There is a lengthy phase-in process. By June 30, 2017, the only buildings that will need to comply will be City-owned buildings 10,000 square feet or larger and Type 1 buildings 100,000 square feet or larger. Type 2 buildings between 50,000 and 99,999 square feet won’t need to comply until June 30, 2018, and Type 3 buildings 20,000 to 49,999 square feet won’t be required to use Portfolio Manager until June 30, 2019. By that time, the City of Evanston estimates that at least 700 buildings will qualify for the mandate.

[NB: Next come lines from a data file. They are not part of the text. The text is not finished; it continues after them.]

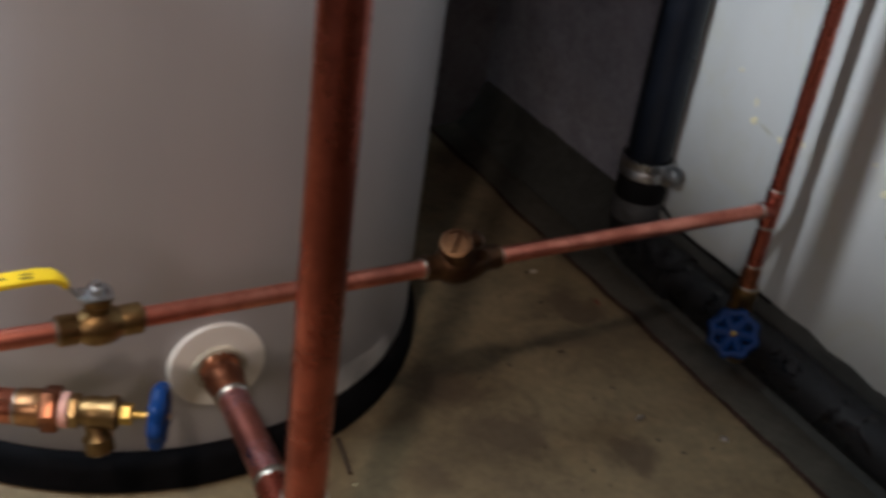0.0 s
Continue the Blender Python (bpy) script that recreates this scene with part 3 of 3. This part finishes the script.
part("solder", solder_ring((BX, BYY, 0.2025), (0, 0, 1), 0.0164, 0.0018, 0.0034), SOLDER, mid_riser)

# ---- wall riser with tee and drain valve ----
wall_riser = thing("copper_riser", (CX, CY, 0.17), "slim copper riser near the painted wall with a tee", "copper pipe", "copper risers")
part("pipe", sweep([(CX, CY, 0.155), (CX, CY, 0.4), (CX, CY, TOP)], 0.0093, 24), COPPER, wall_riser)
part("tee", lathe((CX, CY, 0.2140), (0, 0, 1), [(0, 0.0094), (0.001, 0.0105), (0.042, 0.0105), (0.044, 0.0094)], 28), COPPER, wall_riser)
part("tee_outlet", sweep([(CX, CY, 0.2350), HE - HD * 0.008], 0.0095, 24), COPPER, wall_riser)
part("solder", solder_ring(HE - HD * 0.009, HD, 0.0088, 0.0014, 0.004), SOLDER, wall_riser)
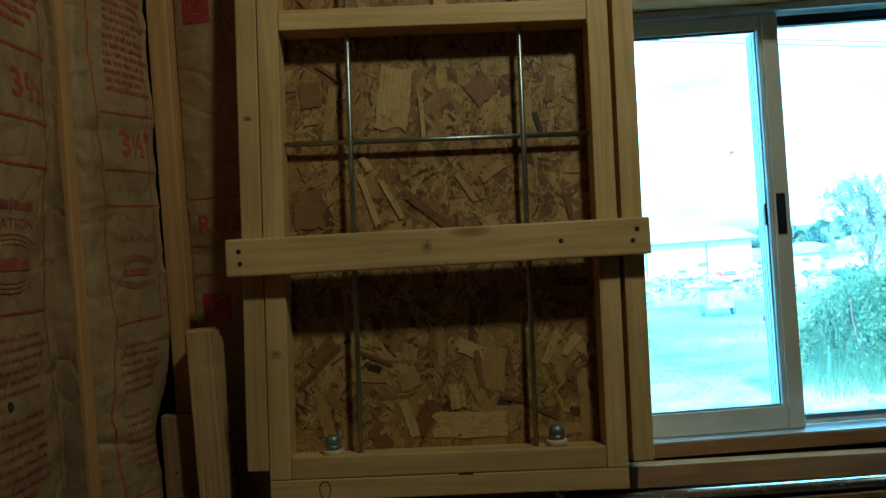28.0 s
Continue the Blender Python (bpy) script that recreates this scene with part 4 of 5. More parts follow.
def stamp(body, x, z, h, w=None, bold=0.01):
    t = text_mesh(body, h, w, bold)
    for v in t.verts:
        v.co = (x + v.co.x, -0.0022, z + v.co.y)
    for f in t.faces:
        f.normal_update()
        if f.normal.y > 0:
            f.normal_flip()
    part("stamped_word", t, BLACKINK, panel)


def bar(x0, x1, z0, z1):
    part("stamped_bar", box(x0, x1, -0.0024, -0.0018, z0, z1), BLACKINK, panel)


bar(0.278, 0.75, 1.014, 1.017)
bar(0.278, 0.75, 0.974, 0.977)
bar(0.280, 0.34, 1.003, 1.009)
bar(0.278, 0.75, 0.962, 0.964)
bar(0.278, 0.281, 0.870, 0.955)
bar(0.278, 0.75, 0.868, 0.871)
bar(0.278, 0.75, 0.953, 0.956)
bar(0.283, 0.40, 0.984, 0.998)
stamp("COMPLIES", 0.288, 0.937, 0.010, 0.075)
stamp("FORMALDEHYDE", 0.286, 0.922, 0.010, 0.105)
stamp("REGULATIONS", 0.286, 0.908, 0.010, 0.095)
stamp("HUD", 0.306, 0.893, 0.011, 0.028)
stamp("CARB", 0.306, 0.879, 0.011, 0.036)
bar(0.296, 0.303, 0.893, 0.900)
bar(0.296, 0.303, 0.879, 0.886)
stamp("THIS SIDE", 0.300, 1.052, 0.007, 0.06)
stamp("MADE IN", 0.288, 0.798, 0.011, 0.05)
bar(0.286, 0.75, 0.812, 0.815)
bar(0.30, 0.75, 0.757, 0.760)
stamp("MA", 0.312, 0.722, 0.026, 0.045, 0.02)
bar(0.285, 0.288, 1.030, 1.058)
bm = box(0.206, 0.240, -0.0021, -0.0017, 1.030, 1.046)
tp = part("tape_scrap", bm, TAPE, panel, "scrap of pale tape")
tp.rotation_euler = (0, radians(-28), 0)
tp.location = (-0.475, 0, 0.235)

# ---- window ----
win = group_empty("window_1", Matrix.Translation((WX0, 0.2, WZ0)), "sliding window with a tan frame, closed", "window", kind="structure")


def wpart(name, x0, x1, y0, y1, z0, z1, material, label="", bevel=0.0015, parent=None):
    o = part(name, box(x0, x1, y0, y1, z0, z1, bevel), material, None, label)
    return under(o, parent or win)


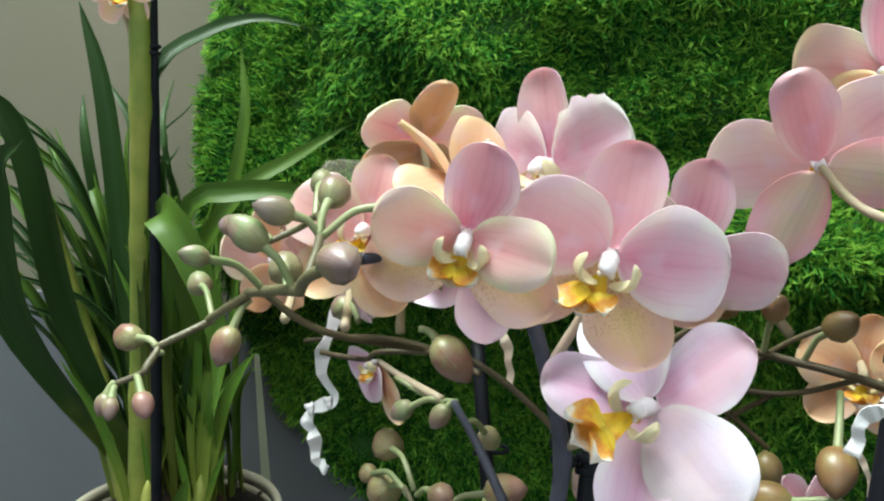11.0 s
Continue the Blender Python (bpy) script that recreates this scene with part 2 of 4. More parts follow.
def leaf_material(name, dark, light, mottle, amount, tipward=0.0, start=0.6, rough=0.52, coat=0.04, spec=0.3):
    n = Nodes(name)
    uv = n.coord("UV")
    split = n.add("ShaderNodeSeparateXYZ", Vector=uv)
    # worm-like flecks between the veins
    wide = n.add("ShaderNodeMapping", Vector=uv)
    wide.inputs["Scale"].default_value = (1.9, 1.0, 1.0)
    grid = n.add("ShaderNodeTexNoise", Scale=39.0, Detail=2.5, Roughness=0.6, Distortion=0.9, Vector=wide.outputs[0])
    drift = n.maths("SUBTRACT", n.noise(5.0, 3.0, 0.5, uv), 0.5)
    reach = n.maths("ADD", n.maths("MULTIPLY", drift, 0.45), n.maths("MULTIPLY", n.maths("SUBTRACT", split.outputs[0], start), tipward))
    flecks = n.ramp(n.maths("ADD", grid.outputs["Fac"], reach), (0.42, 0.0), (0.68, 1.0))
    base = n.mix(n.ramp(n.noise(9.0, 3.0, 0.5, uv), (0.3, 0.0), (0.75, 1.0)), dark, light)
    col = n.mix(n.maths("MULTIPLY", flecks, amount), base, mottle)
    mid = n.maths("ABSOLUTE", n.maths("SUBTRACT", split.outputs[1], 0.5))
    col = n.mix(n.ramp(mid, (0.0, 0.75), (0.04, 0.0)), col, tuple(c * 0.55 for c in dark))
    col = n.mix(n.ramp(mid, (0.485, 0.0), (0.5, 0.5)), col, mottle)
    veins = n.maths("MULTIPLY", n.noise(4.0, 2.0, 0.5, uv, (0.4, 6.0, 1.0)), 0.5)
    n.bump(n.maths("ADD", n.maths("ADD", n.maths("MULTIPLY", flecks, 0.4), veins), n.noise(160.0, 2.0, 0.5, uv)), 0.28, 0.0014)
    return n.finish(col, rough, 0.10, coat=coat, spec=spec)


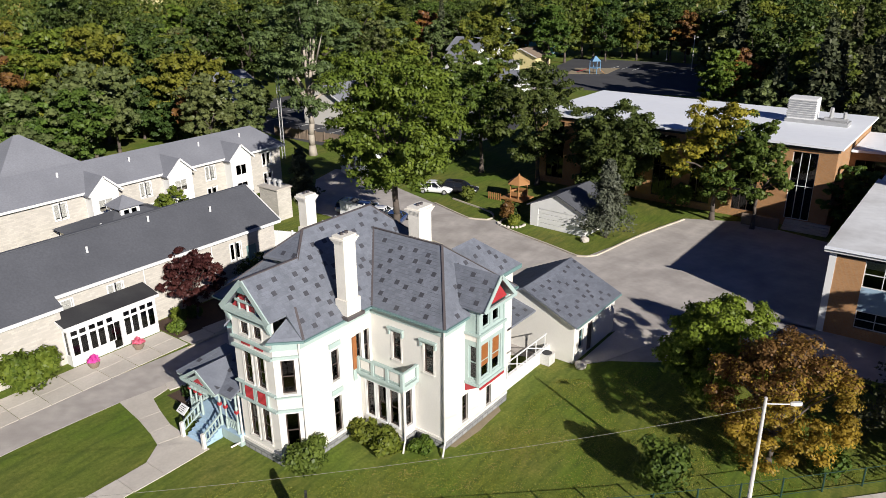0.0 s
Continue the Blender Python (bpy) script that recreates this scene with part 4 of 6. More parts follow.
# porch
porch = thing("porch", "pale blue and sage wooden porch with slate roof", "porch", at=(-2.8, 0.5, 0))
part("deck", cbox(-5.0, -0.35, 0.72, -0.05, 2.2, 0.86), M["blue_porch"], porch)
part("skirt", cbox(-4.95, -0.3, -0.1, -0.1, 2.15, 0.72), M["trim"], porch)
for k in range(5):
    part("step", cbox(-3.75, -0.35 - 0.28 * (k + 1), 0, -1.85, -0.35 - 0.28 * k, 0.86 - 0.165 * (k + 1)), M["blue_porch"], porch)
for x in (-3.85, -1.75):
    part("newel_post", cbox(x - 0.1, -1.85, 0, x + 0.1, -1.65, 1.05), M["cream"], porch)
    bar("stair_rail", (x, -1.75, 0.95), (x, -0.35, 1.75), 0.09, 0.08, "trim", porch)
    bar("stair_rail", (x, -1.75, 0.35), (x, -0.35, 1.05), 0.07, 0.06, "trim", porch)
    for k in range(5):
        y = -1.55 + 0.25 * k
        z = 0.35 + (y + 1.75) * 0.5
        part("baluster", cbox(x - 0.025, y - 0.025, z, x + 0.025, y + 0.025, z + 0.62), M["trim"], porch)
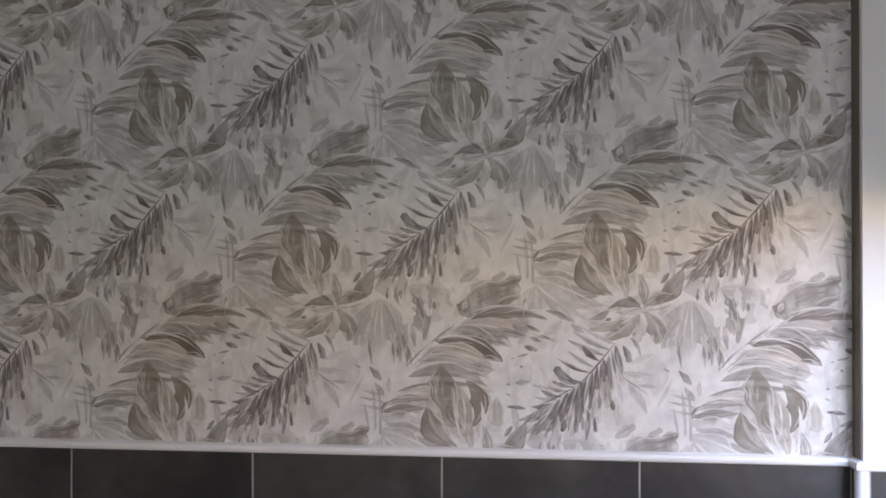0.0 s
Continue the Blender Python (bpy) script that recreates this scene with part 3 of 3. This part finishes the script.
blade(-44.23, -20.70, -36.86, -21.94, 1.90, "taupe", 0.35, bend=0.04, belly=0.5, tip=0.3)
blade(-40.85, -22.21, -32.40, -23.91, 2.64, "grey", 0.7, bend=-0.1, belly=0.45, tip=0.4)
blade(-40.58, -22.71, -32.60, -23.91, 0.25, "umber", 0.4, bend=-0.1)
blade(-44.90, -21.46, -36.84, -26.57, 5.81, "mist", 0.65, belly=0.5, tip=0.4)
blade(-44.22, -21.71, -33.57, -26.28, 0.45, "white", 0.7, bend=0.04)
blade(-18.40, 4.02, -11.66, -0.97, 0.39, "white", 0.6)
blade(-44.78, -18.66, -43.57, -16.62, 0.54, "plum", 0.75, bend=0.1)
blade(-44.51, -17.26, -39.53, -16.33, 0.26, "umber", 0.55, bend=0.1)
blade(-44.65, -18.15, -38.20, -17.41, 0.25, "umber", 0.6)
blade(-36.36, -10.25, -34.00, -9.91, 0.38, "umber", 0.7, bend=0.15)
blade(-35.39, -5.99, -29.72, -6.26, 0.31, "umber", 0.55, bend=0.06)
blade(-41.82, -14.86, -35.56, -13.53, 0.25, "umber", 0.5, bend=0.06)
blade(-35.58, -5.48, -23.85, -9.12, 0.37, "white", 0.85, bend=0.15)
blade(-39.88, -11.58, -29.07, -10.38, 0.38, "white", 0.7, bend=0.12)
blade(-37.56, -7.32, -26.51, -9.19, 0.31, "white", 0.7, bend=0.12)
blade(-31.99, -3.45, -21.47, -4.63, 0.31, "white", 0.7, bend=0.08)
blade(-41.95, -14.35, -29.71, -13.10, 0.38, "white", 0.8, bend=0.06)
blade(-43.57, -15.86, -34.25, -15.55, 0.38, "white", 0.8, bend=0.06)
blade(-29.72, -1.27, -20.22, -0.01, 0.31, "white", 0.7, bend=0.08)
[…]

Nationwide: In mid-December, President Obama signed the Water Infrastructure Improvements for the Nation (WIIN) Act into law. According to the White House press release: “It authorizes vital water projects across the country to restore watersheds, improve waterways and flood control, and improve drinking water infrastructure. The law also authorizes $170 million for communities facing drinking water emergencies, including funding for Flint, Michigan, to recover from the lead contamination in its drinking water system. … WINN also includes four Indian water rights settlements that resolve longstanding claims to water and the conflicts surrounding those claims, address the needs of Native Communities, fulfill the Federal trust responsibility to American Indians, and provide a sound base for greater economic development for both the affected tribes and their non-Indian neighbors.”

The Act also has short and long-term measures for California, and “short term provisions governing operations of the federal and state water projects under the Endangered Species Act for up to five years, regardless of drought condition.”